◆ Exercise goal
Write the data out again exactly, with no pictures.

======== Supplied material

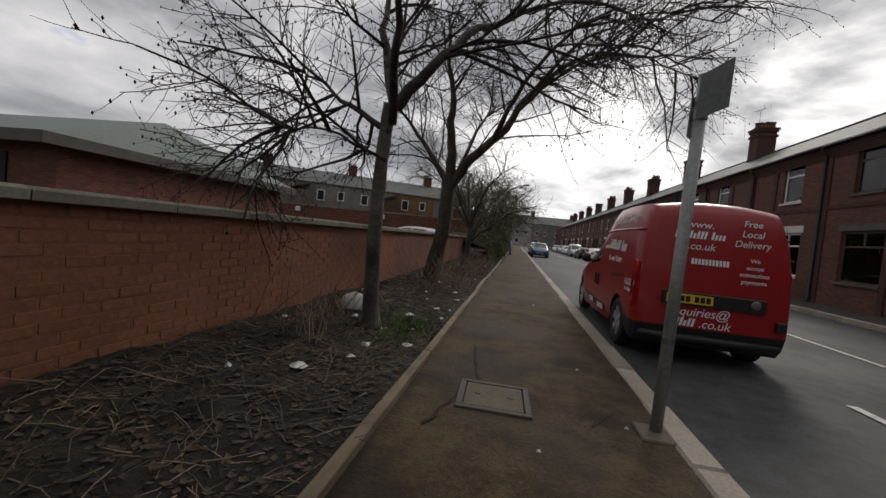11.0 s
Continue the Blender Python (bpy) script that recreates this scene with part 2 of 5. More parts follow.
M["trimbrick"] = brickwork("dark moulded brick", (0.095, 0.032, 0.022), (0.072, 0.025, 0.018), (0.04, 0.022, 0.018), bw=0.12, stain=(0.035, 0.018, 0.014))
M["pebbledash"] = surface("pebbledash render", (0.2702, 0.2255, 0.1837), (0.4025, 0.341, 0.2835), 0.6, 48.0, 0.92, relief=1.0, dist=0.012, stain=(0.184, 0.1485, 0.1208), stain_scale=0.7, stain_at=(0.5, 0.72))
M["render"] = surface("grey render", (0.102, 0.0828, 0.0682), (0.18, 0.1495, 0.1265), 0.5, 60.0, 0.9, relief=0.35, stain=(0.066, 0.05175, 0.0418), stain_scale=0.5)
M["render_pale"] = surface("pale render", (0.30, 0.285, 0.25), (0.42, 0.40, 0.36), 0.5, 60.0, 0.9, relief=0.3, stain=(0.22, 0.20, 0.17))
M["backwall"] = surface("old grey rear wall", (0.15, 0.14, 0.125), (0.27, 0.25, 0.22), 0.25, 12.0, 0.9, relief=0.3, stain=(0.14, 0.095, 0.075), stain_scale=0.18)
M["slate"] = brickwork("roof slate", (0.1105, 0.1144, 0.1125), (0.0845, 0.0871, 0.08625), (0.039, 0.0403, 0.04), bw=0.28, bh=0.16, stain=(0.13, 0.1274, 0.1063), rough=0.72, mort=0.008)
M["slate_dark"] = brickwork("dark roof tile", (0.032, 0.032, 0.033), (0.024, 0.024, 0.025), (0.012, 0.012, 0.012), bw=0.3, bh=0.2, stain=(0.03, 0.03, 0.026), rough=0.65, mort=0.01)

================

◆ Final answer
11.0 s
Continue the Blender Python (bpy) script that recreates this scene with part 2 of 5. More parts follow.
M["trimbrick"] = brickwork("dark moulded brick", (0.095, 0.032, 0.022), (0.072, 0.025, 0.018), (0.04, 0.022, 0.018), bw=0.12, stain=(0.035, 0.018, 0.014))
M["pebbledash"] = surface("pebbledash render", (0.2702, 0.2255, 0.1837), (0.4025, 0.341, 0.2835), 0.6, 48.0, 0.92, relief=1.0, dist=0.012, stain=(0.184, 0.1485, 0.1208), stain_scale=0.7, stain_at=(0.5, 0.72))
M["render"] = surface("grey render", (0.102, 0.0828, 0.0682), (0.18, 0.1495, 0.1265), 0.5, 60.0, 0.9, relief=0.35, stain=(0.066, 0.05175, 0.0418), stain_scale=0.5)
M["render_pale"] = surface("pale render", (0.30, 0.285, 0.25), (0.42, 0.40, 0.36), 0.5, 60.0, 0.9, relief=0.3, stain=(0.22, 0.20, 0.17))
M["backwall"] = surface("old grey rear wall", (0.15, 0.14, 0.125), (0.27, 0.25, 0.22), 0.25, 12.0, 0.9, relief=0.3, stain=(0.14, 0.095, 0.075), stain_scale=0.18)
M["slate"] = brickwork("roof slate", (0.1105, 0.1144, 0.1125), (0.0845, 0.0871, 0.08625), (0.039, 0.0403, 0.04), bw=0.28, bh=0.16, stain=(0.13, 0.1274, 0.1063), rough=0.72, mort=0.008)
M["slate_dark"] = brickwork("dark roof tile", (0.032, 0.032, 0.033), (0.024, 0.024, 0.025), (0.012, 0.012, 0.012), bw=0.3, bh=0.2, stain=(0.03, 0.03, 0.026), rough=0.65, mort=0.01)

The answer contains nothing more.